Harry Bibring was born in 1925, in Vienna. His father owned a clothing shop. Harry enjoyed ice skating, learning about mechanics, and spending time with his sister, Gerta.
In November 1938 Harry's father's business was destroyed during Kristallnacht, and he was arrested soon after. Harry was transferred to a school that permitted Jews to attend. After his father was released from prison, the family intended to flee to Shanghai. His father was robbed on his way to pay for the tickets. Thinking of the safety of their children, Harry's parents arranged for him and his sister to flee to the United Kingdom on a Kindertransport train, where they would be sponsored by a family friend.
Harry went to school in London until the advent of the war, when he was evacuated to the country. On his 14th birthday, he had to return to London, where he worked as a shop boy in his sponsor's clothing store. Harry corresponded with his parents until their deaths early on in the war. He later moved out of his sponsor's house and found work as a mechanic's apprentice until the end of the war.
In May 1945 Harry met his wife-to-be; they married two years later. He went to night school in order to become a professional engineer. During this time he and his wife had a son. By 1958 Harry had three degrees and worked as an engineer, and later he taught engineering until he retired in 1991.
In this clip he describes the impact of anti-Jewish legislation on his childhood.
Immediately - as I say, it was March so the skating season was just about coming to an end. So I wanted to play in the parks and go to cinemas and things of that nature and immediately there were certain cinemas which - the majority of cinemas - which we weren't allowed to go to, as Jews. And the main park we played in was also out of bounds to Jews, and we had to go to a much smaller park which was actually nearer to where we lived - but they didn't have a football pitch and things of that nature.
Immediately we were treated as second-class citizens, and I kept on asking my parents - you know - "so where's this gonna end?" I mean, next thing I won't be able to go skating - that would be the end of the world if that was gonna happen, and of course it did happen. But "no, this will be alright - go away and just carry on... behave yourself". So we carried on living as best we could.
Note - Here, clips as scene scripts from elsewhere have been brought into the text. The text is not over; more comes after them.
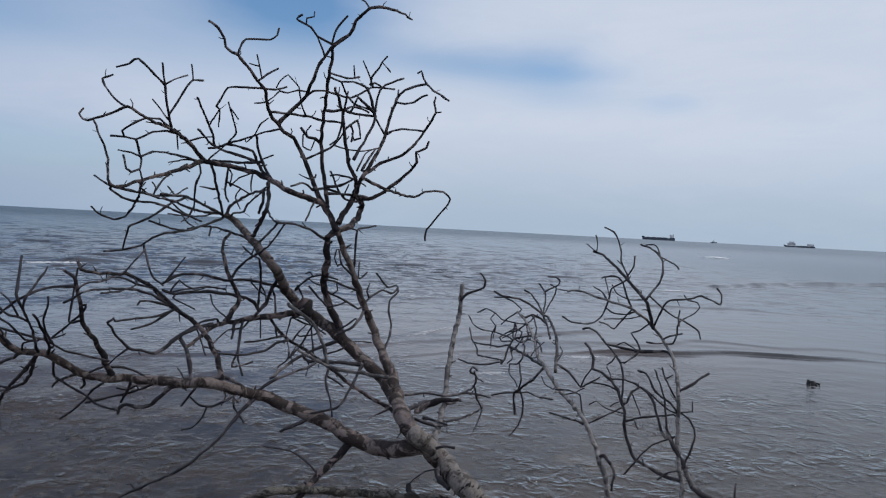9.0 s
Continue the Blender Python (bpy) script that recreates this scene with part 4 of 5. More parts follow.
limb("twig", limb13, 0.0050, 0.0039, (-.973, 2.724, 1.591), (-.941, 2.756, 1.595), (-.894, 2.749, 1.612), (-.861, 2.745, 1.631))
limb("twig", limb6, 0.0053, 0.0032, (-.914, 2.892, 1.552), (-.923, 2.883, 1.548), (-.938, 2.812, 1.553), (-.950, 2.764, 1.596), (-.969, 2.750, 1.648))
limb("twig", limb13, 0.0043, 0.0041, (-.968, 2.723, 1.566), (-.915, 2.801, 1.568), (-.872, 2.869, 1.564))
limb("twig", limb12, 0.0057, 0.0040, (-.995, 2.697, 1.579), (-.995, 2.675, 1.573), (-.976, 2.735, 1.585), (-.943, 2.772, 1.574))
limb("twig", limb12, 0.0035, 0.0031, (-.995, 2.675, 1.573), (-1.007, 2.661, 1.588), (-1.020, 2.642, 1.596), (-1.029, 2.584, 1.580))
limb("twig", limb12, 0.0028, 0.0024, (-1.011, 2.691, 1.617), (-1.014, 2.680, 1.613), (-1.037, 2.649, 1.626))
limb("twig", limb7, 0.0035, 0.0029, (-.981, 2.669, 1.538), (-.925, 2.506, 1.466))
limb("twig", limb4, 0.0095, 0.0091, (-.524, 2.586, .598), (-.551, 2.595, .605), (-.559, 2.594, .633))
limb("twig", limb0, 0.0146, 0.0056, (-.435, 2.593, .715), (-.452, 2.560, .700), (-.427, 2.527, .684), (-.385, 2.467, .689))
limb("twig", limb1, 0.0036, 0.0024, (-1.417, 2.456, 1.235), (-1.388, 2.518, 1.319))
limb("twig", limb1, 0.0036, 0.0024, (-1.398, 2.458, 1.198), (-1.397, 2.463, 1.211), (-1.385, 2.485, 1.241), (-1.367, 2.496, 1.223), (-1.345, 2.518, 1.208), (-1.328, 2.550, 1.214))
limb("twig", limb1, 0.0036, 0.0025, (-1.398, 2.458, 1.199), (-1.370, 2.512, 1.210), (-1.343, 2.578, 1.215), (-1.306, 2.635, 1.206))
limb("twig", limb10, 0.0043, 0.0031, (-1.473, 2.409, 1.235), (-1.421, 2.413, 1.213), (-1.336, 2.444, 1.137), (-1.304, 2.462, 1.119))
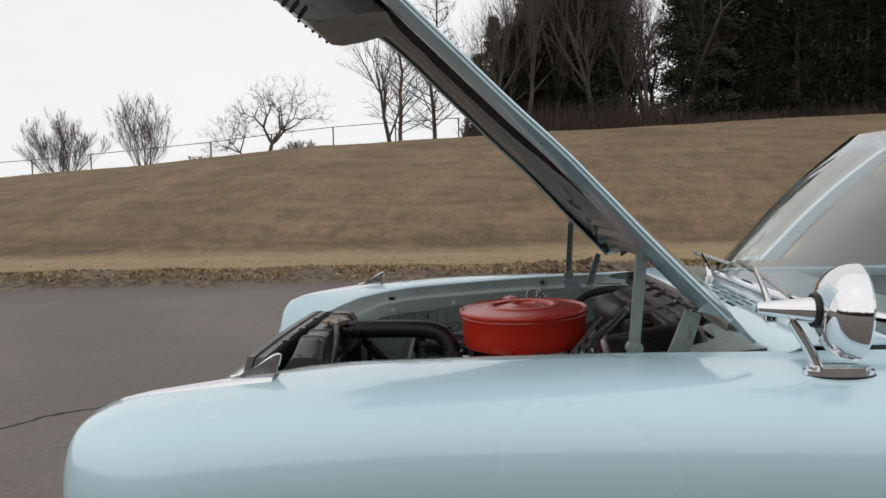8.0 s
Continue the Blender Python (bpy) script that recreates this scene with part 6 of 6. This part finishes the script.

I do remember practically all the cinemas, you weren't allowed to go in to - and my sister was the goodie-goodie. She was the well-behaved child of the two of us but she, of course, being two years older - she was more interested in cinemas. She defied these orders and she went in, hiding her face.
She didn't look, perhaps, particularly Jewish but she used to go the cinemas that were out of bounds to us and got away with it. All the time really - with her friends - it was sort of a daring thing to do. But you couldn't do that in the park, because people knew you in the park. You couldn't do that.